Material provided:

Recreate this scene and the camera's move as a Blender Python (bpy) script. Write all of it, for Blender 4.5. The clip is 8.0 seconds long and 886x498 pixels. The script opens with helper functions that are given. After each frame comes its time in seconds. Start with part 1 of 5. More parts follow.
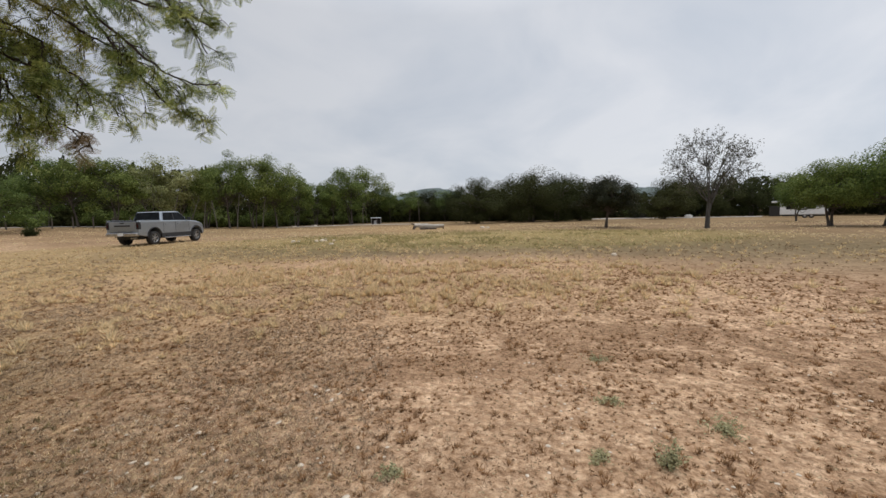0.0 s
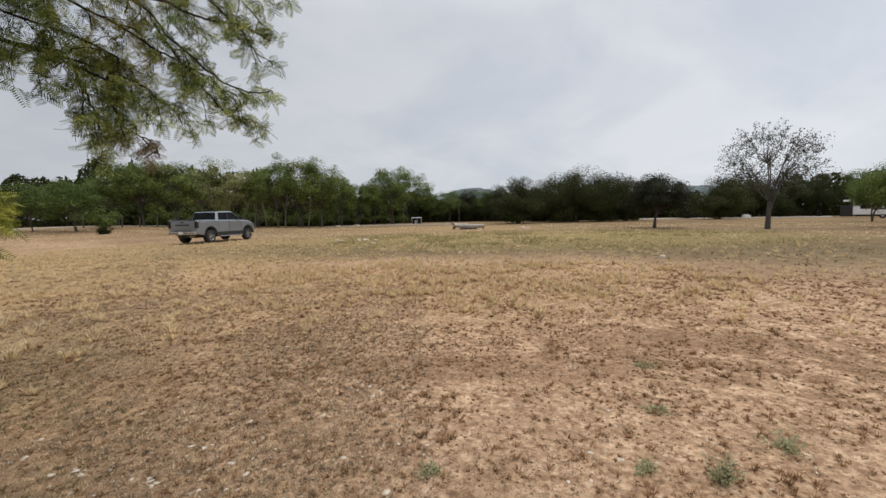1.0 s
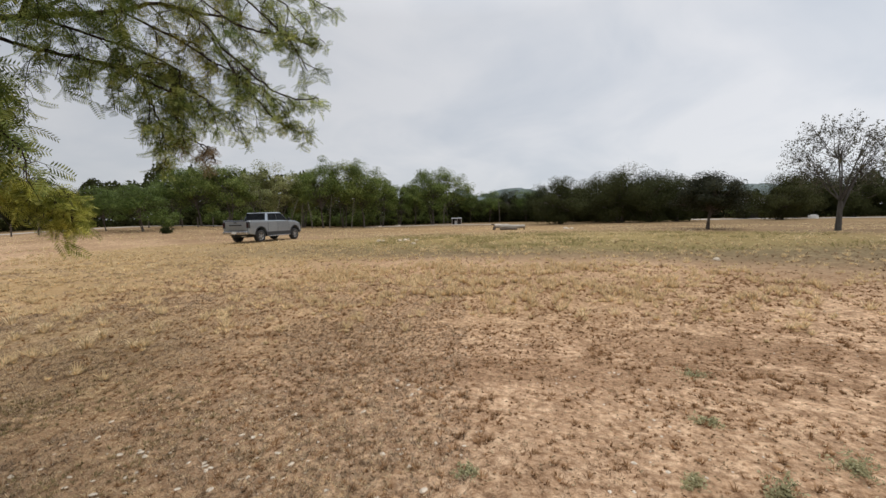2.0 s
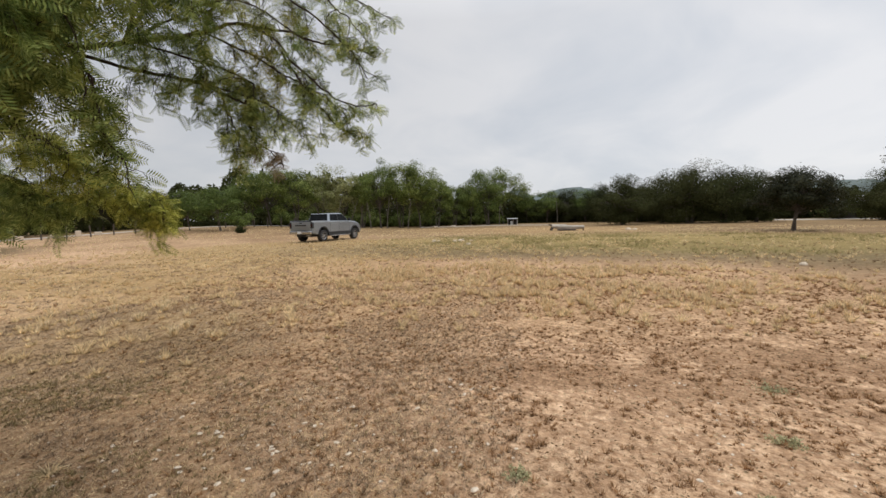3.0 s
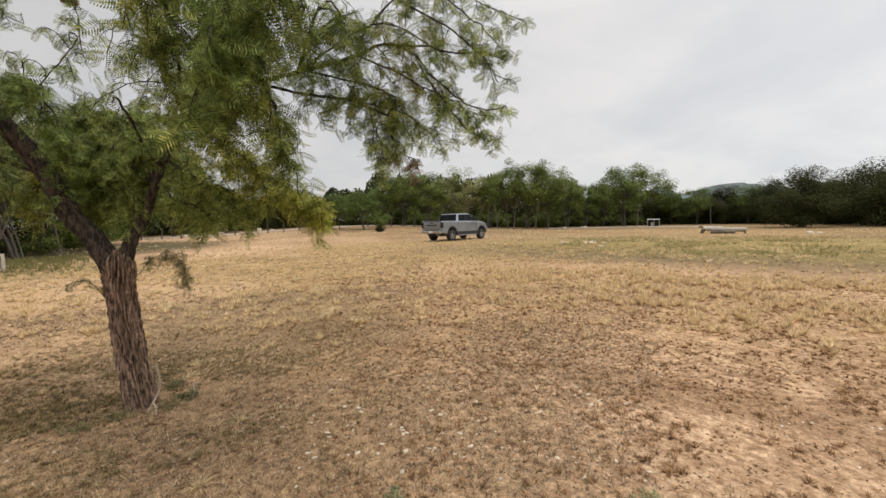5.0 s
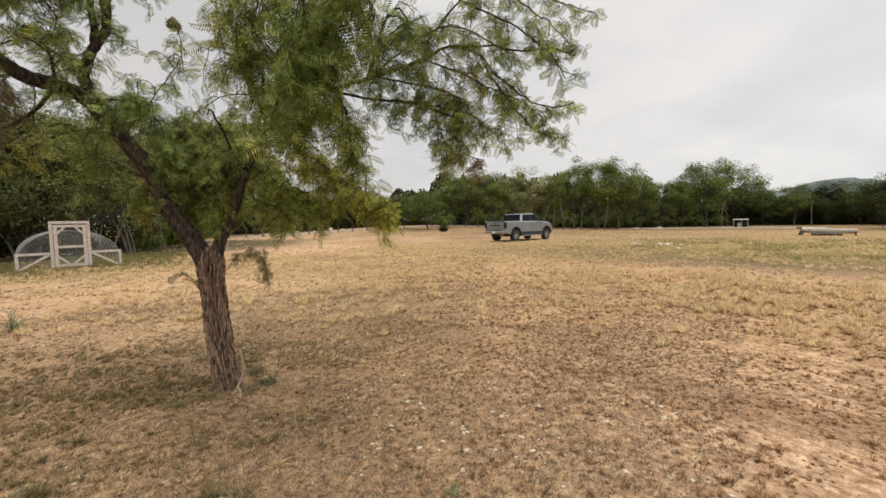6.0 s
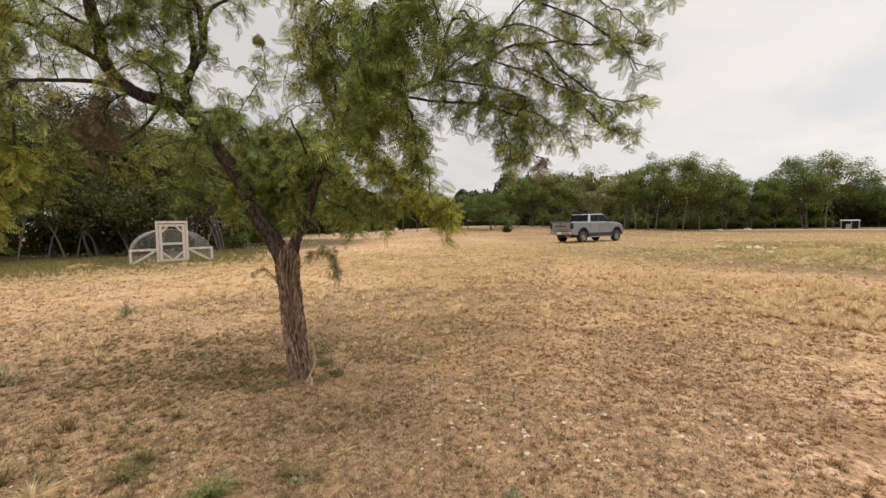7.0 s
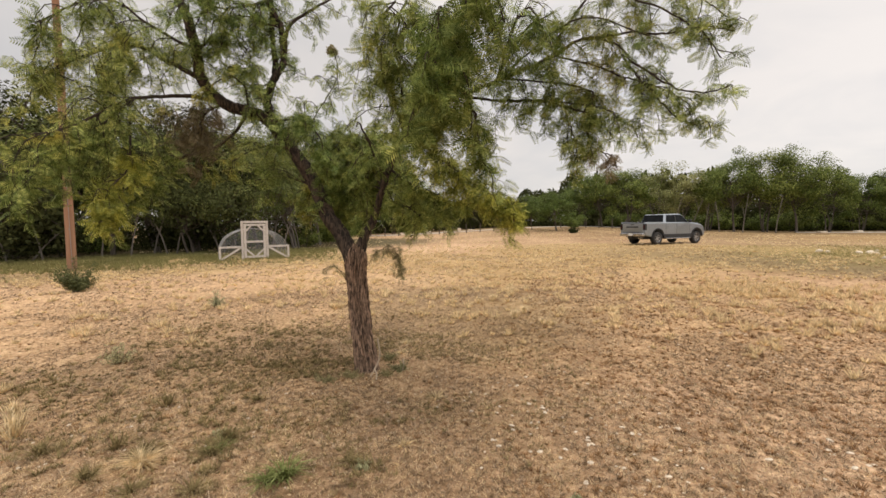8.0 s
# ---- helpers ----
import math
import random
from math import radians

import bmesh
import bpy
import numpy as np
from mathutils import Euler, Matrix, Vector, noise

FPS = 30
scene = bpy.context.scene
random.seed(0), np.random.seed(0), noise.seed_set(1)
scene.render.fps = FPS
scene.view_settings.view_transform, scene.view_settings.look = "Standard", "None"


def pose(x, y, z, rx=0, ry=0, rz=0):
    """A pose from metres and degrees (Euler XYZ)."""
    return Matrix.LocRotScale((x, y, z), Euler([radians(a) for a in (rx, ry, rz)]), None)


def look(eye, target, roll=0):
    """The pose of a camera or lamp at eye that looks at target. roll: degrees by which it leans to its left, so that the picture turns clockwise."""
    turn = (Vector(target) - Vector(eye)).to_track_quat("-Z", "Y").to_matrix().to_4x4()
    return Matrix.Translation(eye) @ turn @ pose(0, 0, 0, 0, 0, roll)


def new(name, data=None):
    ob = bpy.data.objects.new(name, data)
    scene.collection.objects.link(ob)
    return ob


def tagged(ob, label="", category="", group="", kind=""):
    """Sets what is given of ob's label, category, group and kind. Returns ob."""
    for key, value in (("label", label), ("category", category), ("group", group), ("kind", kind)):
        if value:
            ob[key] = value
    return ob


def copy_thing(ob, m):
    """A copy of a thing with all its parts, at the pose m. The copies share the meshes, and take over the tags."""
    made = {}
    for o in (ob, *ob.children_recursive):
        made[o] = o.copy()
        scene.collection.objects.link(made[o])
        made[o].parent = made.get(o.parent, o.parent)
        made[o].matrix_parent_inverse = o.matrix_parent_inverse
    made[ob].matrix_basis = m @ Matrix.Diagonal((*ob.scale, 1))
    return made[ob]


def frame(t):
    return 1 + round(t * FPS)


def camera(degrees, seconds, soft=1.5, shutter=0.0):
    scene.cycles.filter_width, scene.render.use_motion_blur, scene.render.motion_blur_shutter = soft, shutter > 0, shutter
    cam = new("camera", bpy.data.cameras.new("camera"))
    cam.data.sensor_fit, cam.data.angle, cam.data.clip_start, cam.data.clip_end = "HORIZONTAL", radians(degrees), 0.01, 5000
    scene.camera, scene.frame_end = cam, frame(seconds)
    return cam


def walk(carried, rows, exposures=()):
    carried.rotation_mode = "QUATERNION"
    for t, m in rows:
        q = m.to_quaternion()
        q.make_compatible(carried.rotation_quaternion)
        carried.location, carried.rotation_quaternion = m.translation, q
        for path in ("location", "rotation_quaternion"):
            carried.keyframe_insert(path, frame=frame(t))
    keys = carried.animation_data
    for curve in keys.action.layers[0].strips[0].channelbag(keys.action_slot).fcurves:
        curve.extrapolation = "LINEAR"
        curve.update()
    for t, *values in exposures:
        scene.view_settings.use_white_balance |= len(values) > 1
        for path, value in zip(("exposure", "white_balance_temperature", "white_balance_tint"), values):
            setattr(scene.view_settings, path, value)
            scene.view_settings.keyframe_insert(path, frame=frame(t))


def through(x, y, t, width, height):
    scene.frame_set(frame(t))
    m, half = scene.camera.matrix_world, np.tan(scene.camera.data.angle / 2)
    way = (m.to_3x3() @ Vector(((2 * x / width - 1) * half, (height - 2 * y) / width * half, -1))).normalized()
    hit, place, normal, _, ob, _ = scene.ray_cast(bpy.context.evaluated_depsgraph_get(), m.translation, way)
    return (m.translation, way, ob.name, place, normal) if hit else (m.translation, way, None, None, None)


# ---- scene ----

Written task:
All the lines above are to be given again exactly as they read, with the pictures removed.

Reply to the exercise:
Recreate this scene and the camera's move as a Blender Python (bpy) script. Write all of it, for Blender 4.5. The clip is 8.0 seconds long and 886x498 pixels. The script opens with helper functions that are given. After each frame comes its time in seconds. Start with part 1 of 5. More parts follow.
0.0 s
1.0 s
2.0 s
3.0 s
5.0 s
6.0 s
7.0 s
8.0 s
# ---- helpers ----
import math
import random
from math import radians

import bmesh
import bpy
import numpy as np
from mathutils import Euler, Matrix, Vector, noise

FPS = 30
scene = bpy.context.scene
random.seed(0), np.random.seed(0), noise.seed_set(1)
scene.render.fps = FPS
scene.view_settings.view_transform, scene.view_settings.look = "Standard", "None"


def pose(x, y, z, rx=0, ry=0, rz=0):
    """A pose from metres and degrees (Euler XYZ)."""
    return Matrix.LocRotScale((x, y, z), Euler([radians(a) for a in (rx, ry, rz)]), None)


def look(eye, target, roll=0):
    """The pose of a camera or lamp at eye that looks at target. roll: degrees by which it leans to its left, so that the picture turns clockwise."""
    turn = (Vector(target) - Vector(eye)).to_track_quat("-Z", "Y").to_matrix().to_4x4()
    return Matrix.Translation(eye) @ turn @ pose(0, 0, 0, 0, 0, roll)


def new(name, data=None):
    ob = bpy.data.objects.new(name, data)
    scene.collection.objects.link(ob)
    return ob


def tagged(ob, label="", category="", group="", kind=""):
    """Sets what is given of ob's label, category, group and kind. Returns ob."""
    for key, value in (("label", label), ("category", category), ("group", group), ("kind", kind)):
        if value:
            ob[key] = value
    return ob


def copy_thing(ob, m):
    """A copy of a thing with all its parts, at the pose m. The copies share the meshes, and take over the tags."""
    made = {}
    for o in (ob, *ob.children_recursive):
        made[o] = o.copy()
        scene.collection.objects.link(made[o])
        made[o].parent = made.get(o.parent, o.parent)
        made[o].matrix_parent_inverse = o.matrix_parent_inverse
    made[ob].matrix_basis = m @ Matrix.Diagonal((*ob.scale, 1))
    return made[ob]


def frame(t):
    return 1 + round(t * FPS)


def camera(degrees, seconds, soft=1.5, shutter=0.0):
    scene.cycles.filter_width, scene.render.use_motion_blur, scene.render.motion_blur_shutter = soft, shutter > 0, shutter
    cam = new("camera", bpy.data.cameras.new("camera"))
    cam.data.sensor_fit, cam.data.angle, cam.data.clip_start, cam.data.clip_end = "HORIZONTAL", radians(degrees), 0.01, 5000
    scene.camera, scene.frame_end = cam, frame(seconds)
    return cam


def walk(carried, rows, exposures=()):
    carried.rotation_mode = "QUATERNION"
    for t, m in rows:
        q = m.to_quaternion()
        q.make_compatible(carried.rotation_quaternion)
        carried.location, carried.rotation_quaternion = m.translation, q
        for path in ("location", "rotation_quaternion"):
            carried.keyframe_insert(path, frame=frame(t))
    keys = carried.animation_data
    for curve in keys.action.layers[0].strips[0].channelbag(keys.action_slot).fcurves:
        curve.extrapolation = "LINEAR"
        curve.update()
    for t, *values in exposures:
        scene.view_settings.use_white_balance |= len(values) > 1
        for path, value in zip(("exposure", "white_balance_temperature", "white_balance_tint"), values):
            setattr(scene.view_settings, path, value)
            scene.view_settings.keyframe_insert(path, frame=frame(t))


def through(x, y, t, width, height):
    scene.frame_set(frame(t))
    m, half = scene.camera.matrix_world, np.tan(scene.camera.data.angle / 2)
    way = (m.to_3x3() @ Vector(((2 * x / width - 1) * half, (height - 2 * y) / width * half, -1))).normalized()
    hit, place, normal, _, ob, _ = scene.ray_cast(bpy.context.evaluated_depsgraph_get(), m.translation, way)
    return (m.translation, way, ob.name, place, normal) if hit else (m.translation, way, None, None, None)


# ---- scene ----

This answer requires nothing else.